The second series of ??? NOW WHAT ??? concern I/O errors. One possibility is to abort on errors, which is ugly, but simple, and may be a good bet considering that you are writing a game (whose continued operation is not critical) and relying on disk I/O (which fails rarely). If you decide not to do so, then you will need to find a way to un-block the main thread when it is blocking on a load that failed, and also to figure out what should happen then.
If I were you, I would probably just abort on disk I/O errors in this case.
Now, onto some other topics which you may want to think about, and answers to your earlier questions.
If a region has been loaded, but not modified, you do not need to write it back to disk and can discard it immediately. This can happen when, for example, you prefetch game regions, but the player ends up changing her mind and not going there.
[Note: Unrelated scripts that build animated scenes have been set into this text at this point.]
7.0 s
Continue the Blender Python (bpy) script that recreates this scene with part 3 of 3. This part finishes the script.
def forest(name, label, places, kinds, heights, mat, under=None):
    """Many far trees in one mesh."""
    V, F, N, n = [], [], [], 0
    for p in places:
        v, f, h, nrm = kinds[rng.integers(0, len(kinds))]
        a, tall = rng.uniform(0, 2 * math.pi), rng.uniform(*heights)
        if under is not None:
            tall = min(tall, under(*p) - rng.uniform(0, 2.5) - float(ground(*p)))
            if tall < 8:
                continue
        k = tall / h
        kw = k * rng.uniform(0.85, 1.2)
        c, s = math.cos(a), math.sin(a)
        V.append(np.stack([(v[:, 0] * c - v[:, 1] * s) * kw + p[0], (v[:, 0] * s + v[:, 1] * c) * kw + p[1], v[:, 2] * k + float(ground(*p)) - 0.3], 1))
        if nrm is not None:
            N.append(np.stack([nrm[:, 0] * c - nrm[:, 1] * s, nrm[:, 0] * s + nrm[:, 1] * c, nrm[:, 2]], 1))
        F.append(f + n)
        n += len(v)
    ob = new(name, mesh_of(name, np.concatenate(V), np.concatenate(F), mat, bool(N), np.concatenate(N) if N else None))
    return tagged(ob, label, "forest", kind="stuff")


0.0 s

If you think that this case is worth handling, you can do so in the state machine model by splitting the Loaded state into a LoadedClean and LoadedDirty state, where one transitions from Clean to Dirty during region writes. Clean regions do not need to be written back to disk and can be discarded from RAM directly.
Backpressure is a feature which aims to correctly handle the scenario where the main thread sends much more requests to the I/O thread than it can handle. Given your description above ("writing a couple dozen files once every few minutes"), it does not seem to be an issue, unless your writes are large.
I agree with you that Tokio may not be the right fit for you here, given the extra constraints that you have provided. Since your problem seems to be common in game development, another possible direction to look at is existing Rust game engines: how do they handle state loading and saving? Do they, perhaps, already provide a building block which is close to what you have in mind here?